The demolition becomes a spectacle when it should be a lesson. In our now more ecologically aware culture, why tear down a perfectly good building? It's wasteful, saying nothing of the value of the history lost in some of these buildings.

It speaks to that damaging "bigger is better" mentality that keeps a lot of buyers away from smaller lots in central cities. But it goes beyond that, since the show doesn't always tackle urban lots anyway. It's about how old houses are characterized and how the show's need to entertain the A.D.D.-afflicted viewership needlessly erases salvageable and often attractive houses from the landscape. The show depicts old house dwellers as needful of the charity of a brand spanking new house when they might simply need an addition in the rear of the structure and a coat of new paint on the exterior.

Rehabs are slow and boring. The end result isn't as dramatic as a new Craftsman-influenced mansion in place of a blase but sound little bungalow. But rehabilitations are better for the environment and allow future generations a connection the past that is lost with each "teardown" that this show encourages.

I will not stand for it anymore.

2 comments:

Brian said...

The Wilmington one could be worse, but the Geneva house is pretty bad.
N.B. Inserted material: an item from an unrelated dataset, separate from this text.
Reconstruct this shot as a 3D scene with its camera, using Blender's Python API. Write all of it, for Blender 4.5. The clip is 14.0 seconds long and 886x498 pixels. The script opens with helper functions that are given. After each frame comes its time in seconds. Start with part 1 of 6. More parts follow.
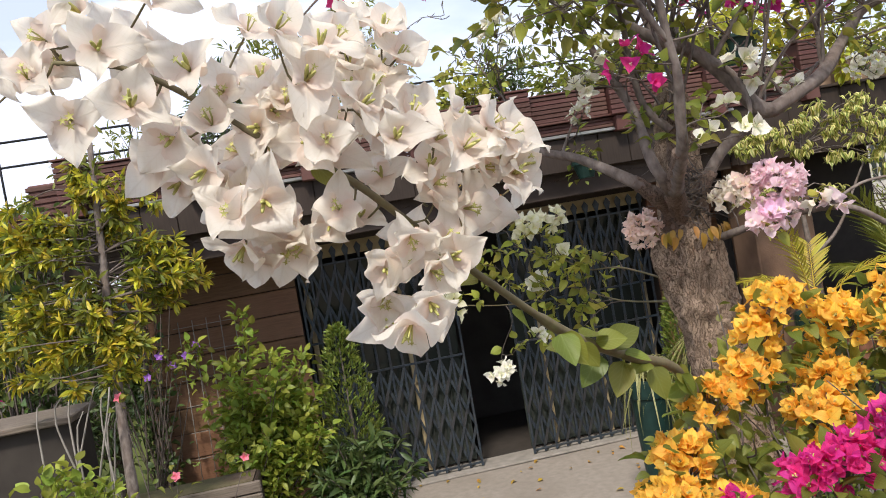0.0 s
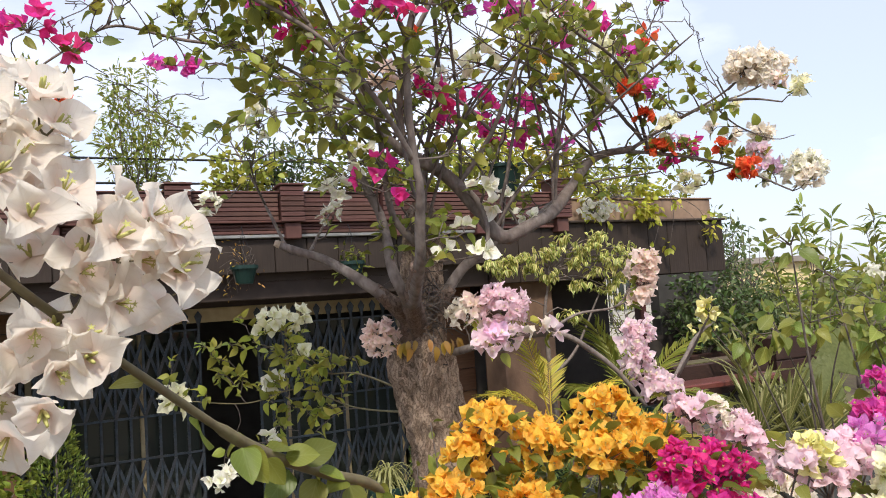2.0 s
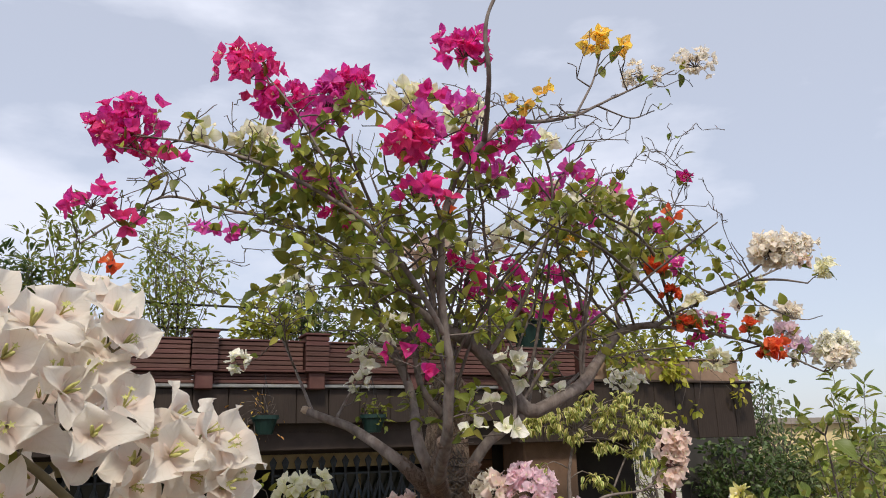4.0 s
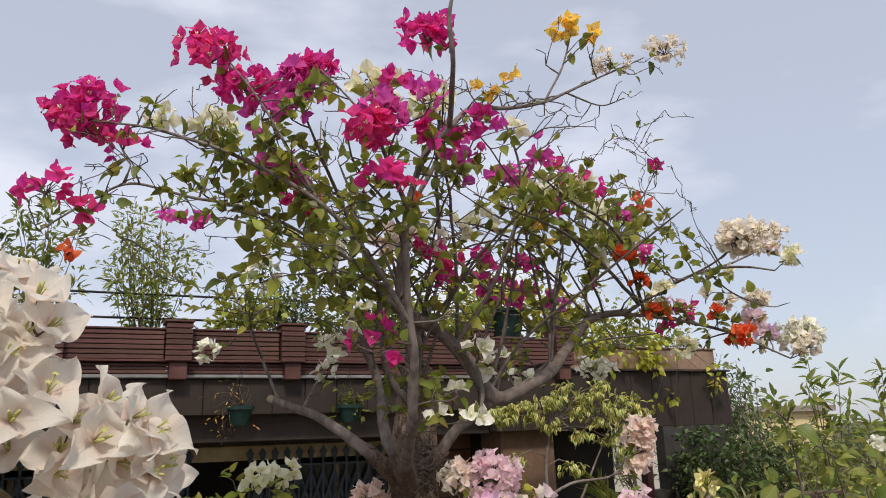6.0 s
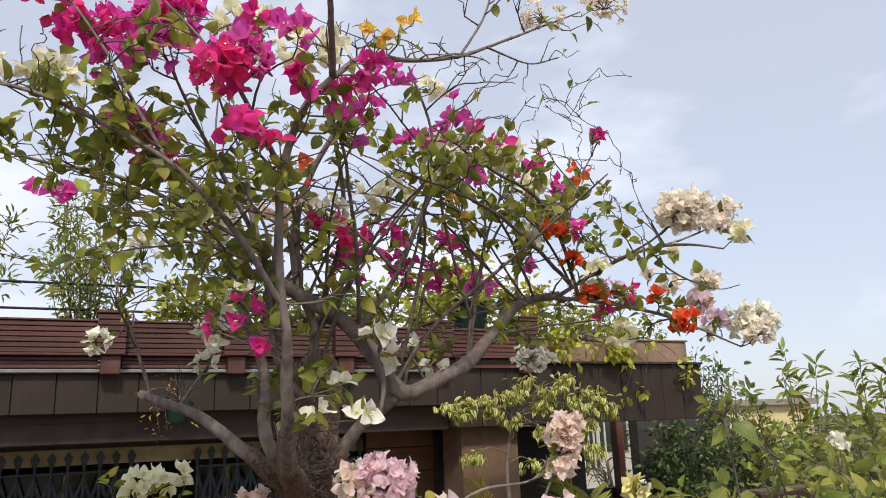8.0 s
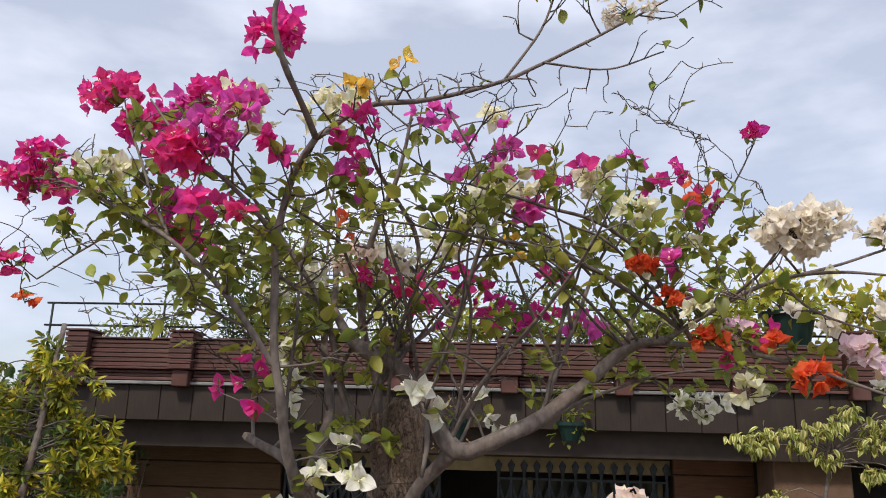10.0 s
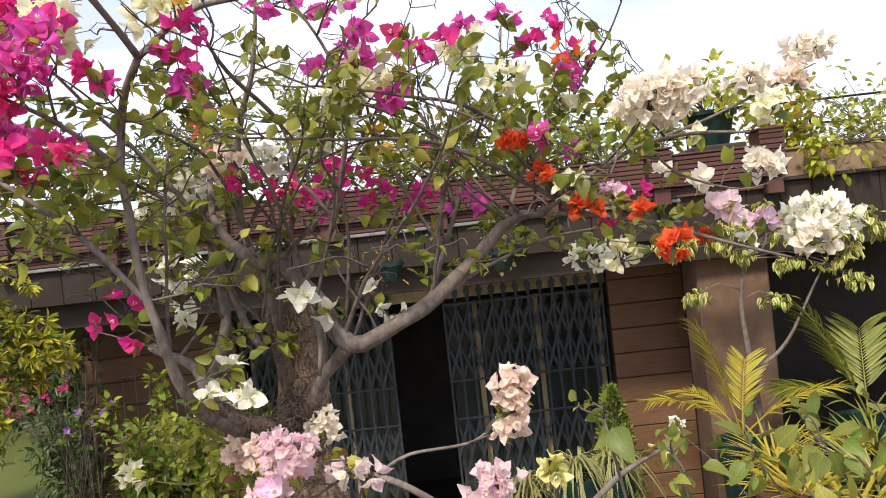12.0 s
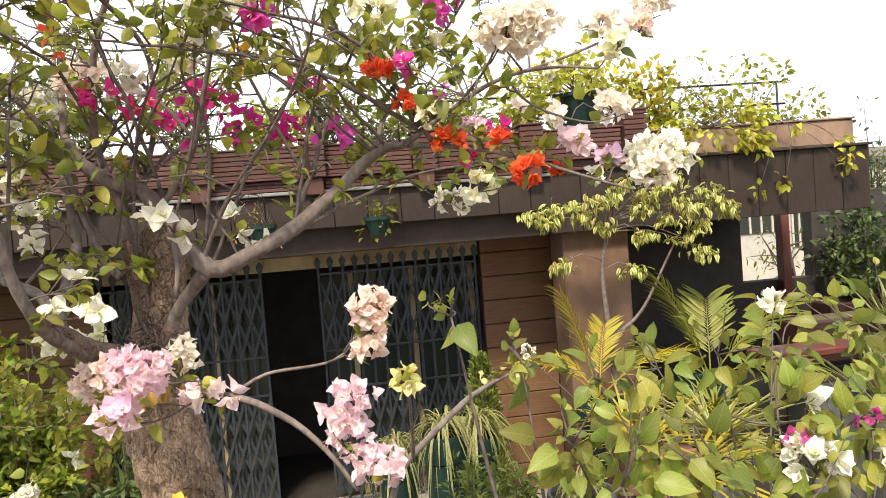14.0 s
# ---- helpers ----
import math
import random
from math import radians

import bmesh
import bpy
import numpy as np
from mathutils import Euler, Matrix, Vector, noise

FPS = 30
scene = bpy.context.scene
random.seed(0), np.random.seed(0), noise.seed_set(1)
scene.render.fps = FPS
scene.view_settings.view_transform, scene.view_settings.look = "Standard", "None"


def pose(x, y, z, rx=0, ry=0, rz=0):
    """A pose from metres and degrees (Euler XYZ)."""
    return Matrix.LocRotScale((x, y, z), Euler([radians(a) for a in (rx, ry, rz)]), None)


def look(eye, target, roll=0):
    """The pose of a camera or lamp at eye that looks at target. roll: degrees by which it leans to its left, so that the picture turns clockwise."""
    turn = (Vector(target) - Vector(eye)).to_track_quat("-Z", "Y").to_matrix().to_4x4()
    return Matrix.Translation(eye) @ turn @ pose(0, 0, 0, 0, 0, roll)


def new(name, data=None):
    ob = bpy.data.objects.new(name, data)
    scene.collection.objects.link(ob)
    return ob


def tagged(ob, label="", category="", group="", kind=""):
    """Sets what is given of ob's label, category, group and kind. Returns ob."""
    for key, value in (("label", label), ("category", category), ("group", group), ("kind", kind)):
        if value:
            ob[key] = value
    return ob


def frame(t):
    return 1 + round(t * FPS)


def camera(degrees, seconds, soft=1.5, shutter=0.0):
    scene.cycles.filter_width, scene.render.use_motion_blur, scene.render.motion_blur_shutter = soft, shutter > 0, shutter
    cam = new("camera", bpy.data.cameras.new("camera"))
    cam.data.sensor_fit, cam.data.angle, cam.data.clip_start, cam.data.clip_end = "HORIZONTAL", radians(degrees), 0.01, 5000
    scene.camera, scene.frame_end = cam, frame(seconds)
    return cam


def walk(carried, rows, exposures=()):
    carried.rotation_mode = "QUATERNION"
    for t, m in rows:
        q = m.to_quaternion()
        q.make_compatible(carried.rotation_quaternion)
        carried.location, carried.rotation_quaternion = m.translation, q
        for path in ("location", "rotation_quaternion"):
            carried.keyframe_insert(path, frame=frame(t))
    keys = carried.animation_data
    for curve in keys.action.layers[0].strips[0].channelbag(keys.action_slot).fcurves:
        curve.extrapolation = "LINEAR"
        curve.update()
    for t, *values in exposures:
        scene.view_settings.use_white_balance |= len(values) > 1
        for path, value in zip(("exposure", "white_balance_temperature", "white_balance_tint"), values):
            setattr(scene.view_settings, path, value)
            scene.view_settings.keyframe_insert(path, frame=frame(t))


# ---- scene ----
cam = camera(61.4, 14.0, soft=1.0)
PATH = [
    (0, (-0.053, -5.519, 2.114), (0.237, -3.541, 2.054), -9.9),
    (0.5, (-0.006, -5.516, 2.096), (0.554, -3.599, 1.984), -7.2),
    (1, (0.038, -5.516, 2.084), (0.864, -3.699, 1.948), -4.6),
    (1.5, (0.062, -5.516, 2.085), (0.973, -3.739, 1.981), -4.1),
    (2, (0.071, -5.508, 2.117), (0.941, -3.711, 2.24), -3.7),
    (2.5, (0.06, -5.518, 2.155), (0.881, -3.735, 2.538), -2.1),
    (3, (0.036, -5.525, 2.183), (0.804, -3.727, 2.604), -2.1),
    (3.5, (0.035, -5.528, 2.19), (0.826, -3.748, 2.642), -2.3),
    (3.7, (0.034, -5.537, 2.196), (0.831, -3.771, 2.695), -1.8),
    (5.8, (0.069, -5.558, 2.192), (0.912, -3.814, 2.691), -1.6),
    (6, (0.086, -5.551, 2.188), (0.934, -3.803, 2.666), -1.9),
    (6.5, (0.127, -5.545, 2.178), (1.016, -3.809, 2.622), -2.9),
    (7, (0.179, -5.531, 2.171), (1.033, -3.763, 2.55), -3.6),
    (7.5, (0.287, -5.454, 2.166), (1.186, -3.706, 2.535), -3.5),
    (8, (0.429, -5.396, 2.191), (1.305, -3.658, 2.655), -2.2),
    (8.5, (0.631, -5.426, 2.185), (1.268, -3.591, 2.664), -2.6),
    (8.7, (0.763, -5.469, 2.209), (1.238, -3.596, 2.725), -2.2),
    (10.8, (1.446, -5.455, 2.436), (1.193, -3.493, 2.731), 0.6),
    (11, (1.452, -5.453, 2.475), (1.189, -3.479, 2.657), -0.5),
    (11.5, (1.46, -5.467, 2.536), (1.186, -3.486, 2.564), -3.4),
    (12, (1.54, -5.437, 2.535), (1.498, -3.438, 2.504), -6.3),
    (12.5, (1.612, -5.434, 2.502), (1.823, -3.447, 2.43), -6.1),
    (13, (1.658, -5.424, 2.471), (1.981, -3.456, 2.334), -6.5),
    (13.5, (1.673, -5.446, 2.441), (2.076, -3.492, 2.307), -6.1),
    (14, (1.573, -5.481, 2.375), (1.84, -3.501, 2.286), -4.5),
]
walk(cam, [(t, look(eye, target, roll)) for t, eye, target, roll in PATH],
     exposures=[(0, 0.30, 6500, 10), (0.5, 0.43, 6500, 10), (1.0, 0.49, 6500, 10), (1.5, 0.45, 6500, 10), (2.5, 0.05, 6500, 10), (3.5, -0.12, 6650, 10), (5.8, -0.28, 6700, 10), (6.5, -0.2, 6700, 10), (7.5, -0.05, 6700, 10), (8.7, -0.05, 6650, 10), (10.8, -0.2, 6500, 10), (12, 0.37, 6800, 10), (13.5, 0.62, 7200, 10), (14, 0.74, 7200, 10)])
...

With this show, there's also the issue of overbuilding for the neighborhood these houses are in - could you sell a huge home in a modest neighborhood? - and increases in real estate taxes that might be difficult for the owners to handle.

Winegoddesstx said...

I can't believe preservation groups have not been vocal about the distruction of all these old homes. Almost every time I happen to watch the show, I think "that's a wonderul old house that needs a renovation." Just once, I'd like to see them rehab a house instead of tear it down.